Publicada em 1859 a obra é dividida em duas partes narradas por Mária Aleksândrovna. Na primeira, quando então com dezessete anos morando numa casa de campo com sua governanta Kátia e irmã mais nova Sófia, ela narra o processo de descoberta do amor e do desejo ao se apaixonar por Sierguiéi Mikháilovitch, um trintão amigo de seu falecido pai e que agora, com o falecimento também de sua mãe, se torna responsável pelas finanças e propriedades da rica família. Já na segunda parte, Mária e Mikháilovitch estão casados; a felicidade porém, pouco duradoura dá lugar a incertezas que se intensificam com a consciência das diferenças que o casal possui entre si. Assim, a relação aos poucos vai se desgastando; enquanto Mária deseja morar na corte e frequentar a sociedade, seu marido em oposição anseia por uma vida pacata no campo. 

Tolstói jovem; mais ou menos à época da publicação de Felicidade Conjugal

Esse impasse da segunda parte já vai se construindo na primeira. Conforme acompanhamos o florescimento do desejo em Mária, que simbolicamente é acompanhado por descrições minuciosas dos elementos da natureza - sabe quando você se apaixona e o mundo parece perfeito e colorido?! - sabemos que Mikháilovitch por algum motivo se mostra reticente mesmo que no seu íntimo também sinta desabrochar um amor talvez impróprio pela jovem. Na verdade, ele sabe que Mária ainda não experimentara o "absurdo da existência" e ele, já experiente, acredita que mais cedo ou mais tarde esse conflito geracional se interporia na relação. Mas mesmo assim decide por se casar com ela. Nota-se que desde o princípio a relação se construiu sob pilares frágeis. O amor pueril de Mária, sentimento novo, gostoso, não reconhece barreiras, sente que tudo pode e tudo deve; ela mesma pouco sabe o que é tal sentimento como quando diz: 
"Então ainda não sabia que era amor, pensava que isto podia ser sempre assim e que este sentimento nos era dado gratuitamente".
Quando então se declaram e decidem casar, uma mudança no estilo da escrita é percebida. O casal se muda para São Petersburgo (então capital da Rússia), mesmo contra a vontade de Mikháilovitch e Mária pela primeira vez tem contato com a alta sociedade. Aqui as descrições dos elementos da natureza poderiam manter o estilo e voltar-se à nova cidade, a detalhes urbanos que talvez sensibilizariam a jovem. No entanto, Tolstói não o faz. Mária é bem recebida pela sociedade, torna-se uma atração nos bailes e todos admiram aquela beleza única de mulher do campo. O desejo de outrora por algo novo e aprazível transforma-se num sentimento de plenitude. Mária sente-se então completa; seu desejo é saciado. Desta feita, as descrições dos elementos da natureza que antes preenchiam as linhas de Felicidade Conjugal com um lirismo que só Tolstói poderia fazer, simbolicamente também se estancam. Se antes Mária se encantava com o mundo e cada partezinha dele lhe era sentida com tamanha sensibilidade, agora o encanto perde-se com o embotamento da vida em uma cidade grande. Eis a síntese da frase do tradutor Bóris de que nesta obra o "humano e o literário encontram seu máximo de expressão". Além disso, o conflito previsto por Mikháilovitch se intensifica não sem uma dose de ciúmes. E um vazio preenche Mária. 

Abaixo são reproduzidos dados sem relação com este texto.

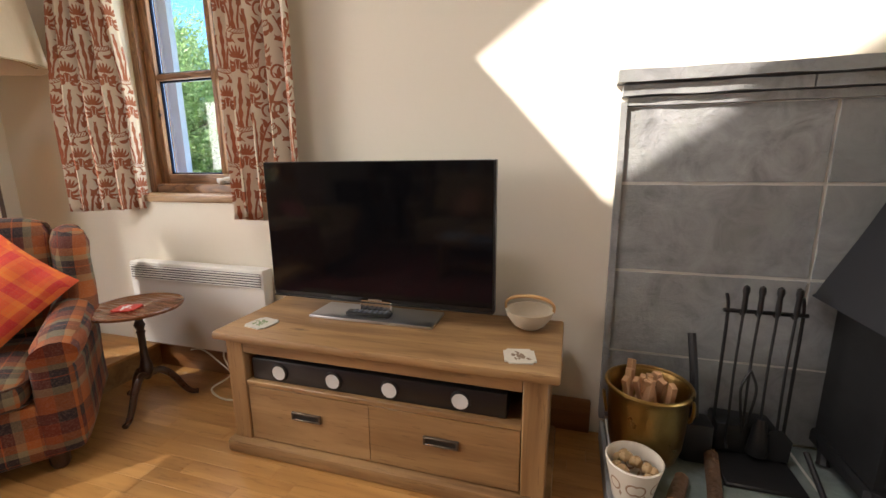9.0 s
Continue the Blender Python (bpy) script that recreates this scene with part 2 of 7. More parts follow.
def wooden(name, dark, light, axis="x", rough=0.4, grain=1.0, per_object=False, knots=False, coat=0.0):
    """Timber with its grain along an axis of the piece."""
    k = Mat(name, rough)
    st = {"x": (1.2, 14, 14), "y": (14, 1.2, 14), "z": (14, 14, 1.2)}[axis]
    vec = k.coord("Object", [a * grain for a in st])
    if per_object:
        add = k.nt.nodes.new("ShaderNodeVectorMath")
        add.operation = "ADD"
        k.nt.links.new(vec, add.inputs[0])
        sc = k.nt.nodes.new("ShaderNodeCombineXYZ")
        r = k.rnd() * 37.0
        for i in range(3):
            k.nt.links.new(r.sock, sc.inputs[i])
        k.nt.links.new(sc.outputs[0], add.inputs[1])
        vec = add.outputs[0]
    a = k.noise(1.0, 5, 0.6, vec, 0.6)
    fine = k.noise(6.0, 3, 0.6, vec)
    col = k.ramp(a, [(0.3, dark), (0.5, [(x + y) / 2 for x, y in zip(dark, light)]), (0.72, light)])
    col = k.mix(fine.gt(0.62) * 0.35, col, [x * 0.6 for x in dark])
    if per_object:
        col = k.mix(k.rnd() * 0.35, col, [x * 0.72 for x in light])
    if knots:
        vec2 = k.coord("Object", {"x": (2.2, 7, 7), "y": (7, 2.2, 7), "z": (7, 7, 2.2)}[axis])
        kn = k.voronoi(1.0, vec2)
        col = k.mix(kn.lt(0.05) * 0.7, col, [x * 0.35 for x in dark])
        col = k.mix(kn.band(0.05, 0.10) * 0.3, col, [x * 0.6 for x in dark])
    k.color(col).bump(fine + a, 0.12, 0.002)
    k.rough(fine * 0.2 + (rough - 0.08))
    if coat:
        k.b.inputs["Coat Weight"].default_value = coat
        k.b.inputs["Coat Roughness"].default_value = 0.15
    return k.m


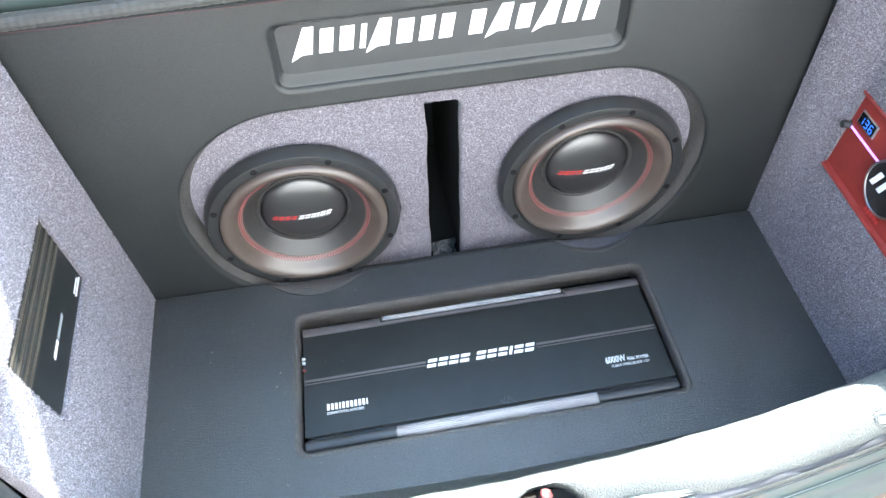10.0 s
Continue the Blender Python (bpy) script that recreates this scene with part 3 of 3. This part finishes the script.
def on_front(x, s):
    a = radians(48) + s / 0.0128
    return (x, -0.1095 + 0.0128 * math.cos(a), -0.0125 + 0.0128 * math.sin(a))


def on_back(x, s):
    if s < 0.010:
        return (x, 0.0975 + s * 0.98, 0.0002 - s * 0.20)
    t = s - 0.010
    return (x, 0.1073 + t * 0.75, -0.0018 - t * 0.66)


part("front_grille", perforated(-0.163, 0.163, 0.0265, on_front), GRILLE, amp, "silver perforated metal strip", 80)
part("back_grille", perforated(-0.160, 0.160, 0.0145, on_back, 0.0037, 0.00155), LIT_GRILLE, amp, "silver perforated metal strip", 80)
part("back_lip", box(-0.1645, 0.0905, -0.008, 0.1645, 0.0965, -0.0012, 0.001), RAIL_SHEEN, amp)
# ridges share the rail colour with the painted sheen
for x0, x1 in ((-0.301, -0.099), (0.0895, 0.2985)):
    part("groove_ridge", box(x0, 0.0006, -0.001, x1, 0.0046, 0.0012, 0.0008), RAIL_SHEEN, amp, "raised dull centre band")
    part("groove_ridge", box(x0, -0.0042, -0.001, x1, -0.0026, 0.0014, 0.0006), RAIL_SHEEN, amp, "raised glossy centre line")
emblem(amp, "white_mark", WHITE, "white slanted block", [0.0148] * 4, 0.0150, 0.35, 0.0037, 0.0004, (-0.0985, -0.0085, 0.0006))
emblem(amp, "white_mark", WHITE, "white slanted block", [0.0150, 0.0150, 0.0150, 0.005, 0.0150, 0.0150], 0.0150, 0.35, 0.0036, 0.0004, (-0.0155, -0.0085, 0.0006))
emblem(amp, "model_bar", WHITE, "white bar of a model mark", [0.0040] * 3 + [0.0024] + [0.0040] * 6 + [0.0020], 0.0105, 0.0, 0.0025, 0.0003, (-0.267, -0.0555, 0.0005))
for text, size, width, x, y, bold in (("COMPETITION AMPLIFIER", 0.0062, 0.060, -0.268, -0.0635, 0.0), ("6000W", 0.0165, 0.034, 0.194, -0.0555, 0.0003),
                                      ("PEAK POWER", 0.0080, 0.036, 0.2305, -0.0555, 0.0001), ("CLASS D MONO BLOCK 1 CH", 0.0066, 0.064, 0.201, -0.0640, 0.0)):
    o = part("lettering", writing(text, size, bold, 0.0, width), WHITE, amp, "white printed words")
    o.location = (x, y, 0.0006)
for y, turn, mat, label in ((0.046, 25, LINT, "white cable plug"), (0.037, -15, LINT, "white cable plug"), (0.024, 10, RED_PLASTIC, "red cable plug")):
    o = part("terminal", box(-0.0035, -0.0030, -0.012, 0.0028, 0.0026, 0.0003, 0.001), mat, amp, label)
    o.location, o.rotation_euler = (-0.2985, y, 0.0015), (0, 0.35, radians(turn))

# short pale marks on the top plate
bm = bmesh.new()
rng = random.Random(9)
for i in range(11):
    x, y, a, l = rng.uniform(-0.012, 0.014), rng.uniform(-0.006, 0.006), rng.uniform(0, 6.3), rng.uniform(0.001, 0.004)
    c, sn, w = math.cos(a), math.sin(a), 0.00035
    bm.faces.new([bm.verts.new((x + c * p * l - sn * q * w, y + sn * p * l + c * q * w, 0.0)) for p, q in ((-1, -1), (1, -1), (1, 1), (-1, 1))])
o = part("pale_marks", bm, MARK_GREY, amp, "short pale marks on the black top plate")
o.location = (0.020, -0.089, 0.0005)

# corrugated cable loom behind the amplifier
loom_line = [(-0.06 + 0.0012 * i, 0.1165 + 0.002 * math.sin(i * 0.05), -0.041 + 0.010 * math.sin(math.pi * i / 160)) for i in range(160)]
bm = bmesh.new()
ringn = 10
loops = []
for i, (x, y, z) in enumerate(loom_line):
    r = 0.0042 if i % 2 else 0.0034
    loops.append([bm.verts.new((x, y + r * math.cos(2 * math.pi * k / ringn), z + r * math.sin(2 * math.pi * k / ringn))) for k in range(ringn)])
for a, b in zip(loops, loops[1:]):
    for k in range(ringn):
        bm.faces.new((a[k], a[(k + 1) % ringn], b[(k + 1) % ringn], b[k]))
tagged(part("cable_loom", bm, RUBBER, None, "", 80), "black corrugated cable loom lying behind the amplifier", "cable")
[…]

Aliás, a personagem-narradora de Tolstói é algo revolucionário para a época. São poucos os romances dessa era dita "de ouro" da literatura russa que tem como personagem principal uma mulher. Não só isso, apesar de jovem e muitas vezes inocente, Mária é sagaz a ponto de perceber a estrutura das relações conjugais do seu tempo quando as discussões com seu marido começam a intensificar-se:
"Ah! Então é este o poder do marido - pensei.- Ofender e humilhar uma mulher sem nenhuma culpa. Nisso é que consistem os direitos do marido, mas eu não me submeterei a eles".
Ora,  a relação vai-se arrastando e já com dois filhos e o adultério iminente, o casal opta por retornar à casa de campo na cidade interiorana. Ali, a natureza impera novamente sobre a alma de Mária e o desejo infantil e verde dá lugar a outro novo e maduro e o desfecho imprevisível justifica-se no coração da jovem após ter conhecido o "absurdo da existência". 


Como essa série não pretende elaborar resenhas mais profundas, e sim apresentar ao leitor o universo da literatura russa, manterei os textos mais ou menos com essa forma sucinta. Eu espero de coração poder de alguma maneira motivar você e desconstruir qualquer julgamento que te faça olhar torto para o vasto e delicioso mundo da literatura russa. Não apenas motivar, mas mostrar que isso não é um bixo-de-sete-cabeças, e que qualquer um pode ler, desfrutar e se esbaldar, assim como eu, na literatura mais idolatrada no mundo.